● **Exercise directions**:
Without the pictures, repeat the listing character for character.

● **Data provided**:
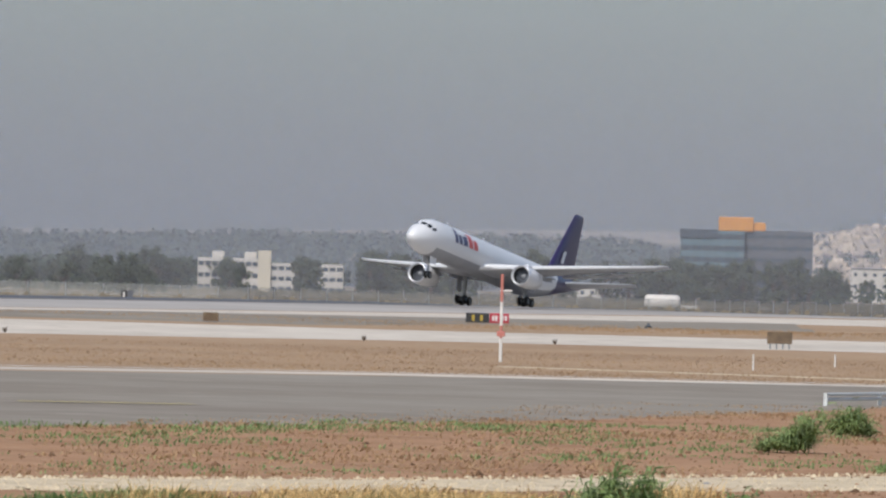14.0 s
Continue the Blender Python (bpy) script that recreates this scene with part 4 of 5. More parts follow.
text_w = [(.14, .10, .25, .5, LINE_WHITE), (.28, .12, .25, .5, LINE_WHITE), (.48, .08, .45, .12, LINE_WHITE), (.62, .10, .25, .5, LINE_WHITE), (.78, .1, .25, .5, LINE_WHITE)]
text_y = [(.25, .12, .2, .6, SIGN_YELLOW), (.6, .12, .2, .6, SIGN_YELLOW)]
text_b = [(.22, .12, .22, .56, SIGN_BLACK), (.55, .16, .22, .56, SIGN_BLACK)]
board_sign("taxiway_sign", -80.7, 494, [(1.6, RUST, [])], .75, "weathered brown airfield sign seen from behind", 8, 4, .35)
board_sign("taxiway_sign", -91.5, 700, [(1.6, RUST, [])], .6, "weathered brown airfield sign seen from behind", 8, 2, .1)
board_sign("runway_sign", -114.9, 570, [(1.75, SIGN_BLACK, text_y), (1.45, SIGN_RED, text_w)], .72, "black and red runway holding position sign", 8, 3, .1)
board_sign("taxiway_sign", -127.2, 534, [(1.1, RUST, [])], .6, "weathered brown airfield sign seen from behind", 10, 2, .1)
board_sign("runway_marker", -204.6, 820, [(.7, SIGN_BLACK, [(.3, .3, .2, .6, LINE_WHITE)]), (.6, DARK_ROOF, [])], .9, "black runway distance marker sign", 12, 2, .1)
board_sign("taxiway_sign", -173.5, 604, [(1.1, SIGN_YELLOW, text_b)], .8, "yellow taxiway sign with dark marks", 14, 2, .1)
board_sign("taxiway_sign", 3.5, 832, [(1.2, SIGN_YELLOW, [])], .9, "yellow taxiway sign far along the airfield", 0, 2, .2)
board_sign("ground_board", -76.0, 549, [(1.9, SIGN_BLACK, []), (1.6, SIGN_YELLOW, [])], .22, "low black and yellow ground board", 8, 3, .02)
board_sign("ground_board", -60.0, 540, [(2.6, CREAM, [])], .18, "low pale ground board", 8, 3, .02)


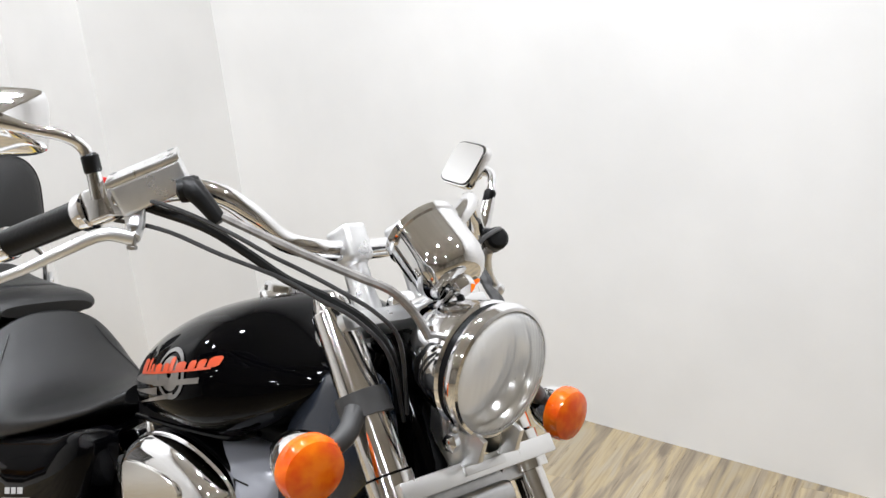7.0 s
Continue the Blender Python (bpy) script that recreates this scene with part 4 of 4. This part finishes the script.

● **Finished exercise**:
14.0 s
Continue the Blender Python (bpy) script that recreates this scene with part 4 of 5. More parts follow.
text_w = [(.14, .10, .25, .5, LINE_WHITE), (.28, .12, .25, .5, LINE_WHITE), (.48, .08, .45, .12, LINE_WHITE), (.62, .10, .25, .5, LINE_WHITE), (.78, .1, .25, .5, LINE_WHITE)]
text_y = [(.25, .12, .2, .6, SIGN_YELLOW), (.6, .12, .2, .6, SIGN_YELLOW)]
text_b = [(.22, .12, .22, .56, SIGN_BLACK), (.55, .16, .22, .56, SIGN_BLACK)]
board_sign("taxiway_sign", -80.7, 494, [(1.6, RUST, [])], .75, "weathered brown airfield sign seen from behind", 8, 4, .35)
board_sign("taxiway_sign", -91.5, 700, [(1.6, RUST, [])], .6, "weathered brown airfield sign seen from behind", 8, 2, .1)
board_sign("runway_sign", -114.9, 570, [(1.75, SIGN_BLACK, text_y), (1.45, SIGN_RED, text_w)], .72, "black and red runway holding position sign", 8, 3, .1)
board_sign("taxiway_sign", -127.2, 534, [(1.1, RUST, [])], .6, "weathered brown airfield sign seen from behind", 10, 2, .1)
board_sign("runway_marker", -204.6, 820, [(.7, SIGN_BLACK, [(.3, .3, .2, .6, LINE_WHITE)]), (.6, DARK_ROOF, [])], .9, "black runway distance marker sign", 12, 2, .1)
board_sign("taxiway_sign", -173.5, 604, [(1.1, SIGN_YELLOW, text_b)], .8, "yellow taxiway sign with dark marks", 14, 2, .1)
board_sign("taxiway_sign", 3.5, 832, [(1.2, SIGN_YELLOW, [])], .9, "yellow taxiway sign far along the airfield", 0, 2, .2)
board_sign("ground_board", -76.0, 549, [(1.9, SIGN_BLACK, []), (1.6, SIGN_YELLOW, [])], .22, "low black and yellow ground board", 8, 3, .02)
board_sign("ground_board", -60.0, 540, [(2.6, CREAM, [])], .18, "low pale ground board", 8, 3, .02)


7.0 s
Continue the Blender Python (bpy) script that recreates this scene with part 4 of 4. This part finishes the script.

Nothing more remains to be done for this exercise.